Nightwood by Djuna Barnes

Modernism is easy. Most contemporary readers are spoon-fed chunks of Eliot, Fitzgerald, and Hemingway in their teens; by their 20s, they likely know Joyce, Woolf, Pound, and Stein, if only by reputation. In fact, most of the foundational modernist texts are attached to strict critical dogmas, and the knowledge that they have been pre-assigned values and interpretations by The People Who Know These Things does much to discourage or warp individual readers’ relationships with the works themselves. It has become nearly impossible to encounter a great book without critical intervention.

Fortunately, there is Nightwood. Djuna Barnes’ novel, published in 1936, has always inspired fervent admiration, and has sold steadily enough to stay in print (albeit at a fairly small press). However, it has managed to escape the disastrous good intentions of English teachers, and has never acquired a legend big or gassy enough to dull its impact. One has the sense that the reclusive, cranky Barnes would have appreciated this fact. This fall, Nightwood has been published in a new edition, prefaced by Jeanette Winterson and T.S. Eliot, which is slicker, prettier, and far more available than any of its previous incarnations. However, when new readers enter the book, there will be no looming, spectral Howard Bloom figure to tell them where and how to react to it (at least, not if one doesn’t count Eliot, who describes his own introduction as “impertinence,” or this column, which I doubt will transform the cultural landscape). More likely than not, they will come to it fresh.

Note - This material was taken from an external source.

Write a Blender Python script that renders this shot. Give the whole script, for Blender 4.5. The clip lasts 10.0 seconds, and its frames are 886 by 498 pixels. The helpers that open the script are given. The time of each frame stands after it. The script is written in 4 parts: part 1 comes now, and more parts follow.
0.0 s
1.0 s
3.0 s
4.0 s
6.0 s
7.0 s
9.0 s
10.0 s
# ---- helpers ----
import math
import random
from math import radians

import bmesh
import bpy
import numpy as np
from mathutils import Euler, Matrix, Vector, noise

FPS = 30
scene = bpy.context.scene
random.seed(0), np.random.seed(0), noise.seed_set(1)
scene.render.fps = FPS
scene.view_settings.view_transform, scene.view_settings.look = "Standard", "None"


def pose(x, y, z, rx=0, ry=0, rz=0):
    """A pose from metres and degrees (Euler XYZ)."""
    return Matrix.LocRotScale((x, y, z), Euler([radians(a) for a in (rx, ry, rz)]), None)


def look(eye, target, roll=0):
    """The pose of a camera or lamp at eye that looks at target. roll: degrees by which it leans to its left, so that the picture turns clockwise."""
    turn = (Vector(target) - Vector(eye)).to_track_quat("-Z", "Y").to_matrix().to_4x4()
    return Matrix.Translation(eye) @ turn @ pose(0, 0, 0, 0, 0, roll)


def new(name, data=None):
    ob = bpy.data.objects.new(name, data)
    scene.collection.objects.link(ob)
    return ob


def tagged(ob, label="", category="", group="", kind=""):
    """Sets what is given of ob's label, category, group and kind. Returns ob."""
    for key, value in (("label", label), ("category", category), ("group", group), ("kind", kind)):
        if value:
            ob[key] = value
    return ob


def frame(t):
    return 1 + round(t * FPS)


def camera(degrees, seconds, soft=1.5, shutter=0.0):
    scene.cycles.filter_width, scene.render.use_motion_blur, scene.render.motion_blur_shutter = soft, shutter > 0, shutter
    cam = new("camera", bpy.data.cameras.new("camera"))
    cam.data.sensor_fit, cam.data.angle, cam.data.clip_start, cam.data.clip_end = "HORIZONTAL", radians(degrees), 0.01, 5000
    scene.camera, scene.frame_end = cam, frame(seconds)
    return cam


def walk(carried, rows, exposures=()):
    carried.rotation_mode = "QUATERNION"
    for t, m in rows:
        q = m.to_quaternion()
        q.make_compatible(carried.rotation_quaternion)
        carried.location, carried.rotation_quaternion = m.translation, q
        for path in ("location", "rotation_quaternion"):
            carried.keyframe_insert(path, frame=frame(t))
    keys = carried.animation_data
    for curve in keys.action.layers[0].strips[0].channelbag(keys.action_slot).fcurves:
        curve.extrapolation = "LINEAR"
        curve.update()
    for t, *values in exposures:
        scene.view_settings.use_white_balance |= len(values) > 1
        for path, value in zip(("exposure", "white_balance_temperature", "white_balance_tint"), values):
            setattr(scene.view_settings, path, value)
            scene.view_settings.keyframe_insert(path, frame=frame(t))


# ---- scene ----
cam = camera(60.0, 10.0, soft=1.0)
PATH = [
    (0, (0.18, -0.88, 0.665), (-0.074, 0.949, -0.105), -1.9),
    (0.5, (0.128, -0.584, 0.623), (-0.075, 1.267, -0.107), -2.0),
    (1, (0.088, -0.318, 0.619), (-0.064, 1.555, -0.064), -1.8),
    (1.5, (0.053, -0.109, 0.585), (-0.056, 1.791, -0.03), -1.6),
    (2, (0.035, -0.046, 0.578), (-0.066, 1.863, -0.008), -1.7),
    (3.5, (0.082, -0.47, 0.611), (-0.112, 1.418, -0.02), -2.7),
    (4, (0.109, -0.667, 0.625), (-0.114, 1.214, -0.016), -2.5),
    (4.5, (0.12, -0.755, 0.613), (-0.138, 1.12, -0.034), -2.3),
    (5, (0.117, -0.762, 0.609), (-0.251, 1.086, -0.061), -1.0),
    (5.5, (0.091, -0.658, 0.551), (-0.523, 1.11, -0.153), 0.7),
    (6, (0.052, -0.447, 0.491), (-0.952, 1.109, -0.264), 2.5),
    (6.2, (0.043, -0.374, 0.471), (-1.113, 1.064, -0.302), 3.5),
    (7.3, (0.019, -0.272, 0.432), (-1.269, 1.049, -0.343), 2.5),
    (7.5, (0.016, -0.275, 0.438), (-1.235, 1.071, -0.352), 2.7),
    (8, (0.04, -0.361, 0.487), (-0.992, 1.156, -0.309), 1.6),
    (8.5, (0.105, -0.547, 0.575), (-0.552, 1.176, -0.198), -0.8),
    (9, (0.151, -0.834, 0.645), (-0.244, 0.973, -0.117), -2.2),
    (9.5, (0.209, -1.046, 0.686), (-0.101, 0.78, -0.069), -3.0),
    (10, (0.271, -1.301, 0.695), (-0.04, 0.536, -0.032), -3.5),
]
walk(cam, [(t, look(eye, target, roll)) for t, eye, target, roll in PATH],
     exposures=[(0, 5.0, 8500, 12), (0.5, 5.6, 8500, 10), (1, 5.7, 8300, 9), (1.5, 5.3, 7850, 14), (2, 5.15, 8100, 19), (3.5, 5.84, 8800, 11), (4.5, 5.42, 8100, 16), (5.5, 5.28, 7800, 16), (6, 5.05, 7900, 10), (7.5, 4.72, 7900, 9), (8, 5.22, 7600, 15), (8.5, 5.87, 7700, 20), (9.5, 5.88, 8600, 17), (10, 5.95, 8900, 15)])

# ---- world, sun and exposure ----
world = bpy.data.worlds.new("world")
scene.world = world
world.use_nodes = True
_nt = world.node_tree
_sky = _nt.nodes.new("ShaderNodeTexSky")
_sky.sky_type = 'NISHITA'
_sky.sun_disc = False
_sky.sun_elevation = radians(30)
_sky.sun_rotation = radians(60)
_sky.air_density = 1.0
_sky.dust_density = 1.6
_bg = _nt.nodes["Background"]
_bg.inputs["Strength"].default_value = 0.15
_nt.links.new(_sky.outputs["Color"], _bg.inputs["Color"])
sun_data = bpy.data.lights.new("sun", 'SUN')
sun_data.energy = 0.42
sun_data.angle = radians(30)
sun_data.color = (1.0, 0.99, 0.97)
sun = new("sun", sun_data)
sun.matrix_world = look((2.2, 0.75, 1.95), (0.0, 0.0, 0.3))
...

The story of Nightwood is, on the surface, fairly simple. It centers on the disastrous partnership of Robin Vote and Nora Flood. Robin is an androgynous “somnambule,” a woman who compulsively pursues sexual and chemical excess, yet retains an otherworldly detachment from the people around her. Nora Flood is the bright, honest, idealistic woman who takes Robin in after she abandons her husband, Baron Felix, and their retarded child Guido. Nora and Robin share a brief, gleaming moment of perfectly matched love, which quickly deteriorates when Robin begins to wander the streets alone at night, and Nora begins to suspect her of having innumerable affairs. When Robin finally leaves Nora for another woman, Jenny Petherbridge — a character whose lines are drawn in pure poison — Nora’s clean, sharp sense of self begins to deteriorate, and she falls into late-night talking jags with her friend, the loquacious and elusive Doctor O’Connor, who lives divided between the man he is expected to be and the woman that he feels he truly is. (O’Connor’s pronouns remain male throughout the novel; nevertheless, he refers to himself as a woman on numerous occasions. His character, thought surreal or perverse at the time of Nightwood‘s original publication, prefigures much contemporary discourse on transgendered and “gender queer” identity.) The scenes between Nora and O’Connor are the heart of Nightwood — long, spiralling, spangled philosophical dialogues, speeches clotted with startling image and tricky metaphor, oblique, half-told truths that seem, at first, like a species of morbid surrealism, and that become more and more unsettling as the reader begins to detect their meaning.

Near the end of the novel, the Doctor reminisces about a time “when Catherine the Great sent for me to bleed her. She took to the leech with rowdy Saxon abandon, saying: ‘Let him drink; I’ve always wanted to be in two places at once!'” It is an odd speech, though not his oddest, and will be greeted by most readers with resounding confusion. And yet Nora voices the same thought, more simply, when she asks, “have you ever loved someone and it became yourself?” It is a question that nearly all the characters of Nightwood can answer in the affirmative. As the narrative progresses, identities break down, exposing a resounding emptiness. Everyone aches to be filled with someone else, and so Nora and Jenny and Robin and Felix and O’Connor circle and shift places, finding themselves none the happier for it.

Nightwood works by compression, like the best poetry — Winterson memorably characterizes it as a “nano-text.” At just over two hundred pages, it is dense and expansive enough to fuel four hundred theses. And yet, one can’t help but feel that it is best reserved for intimate, undocumented readings. Nightwood is a mystery, and a secret, and it is at its best in the dark.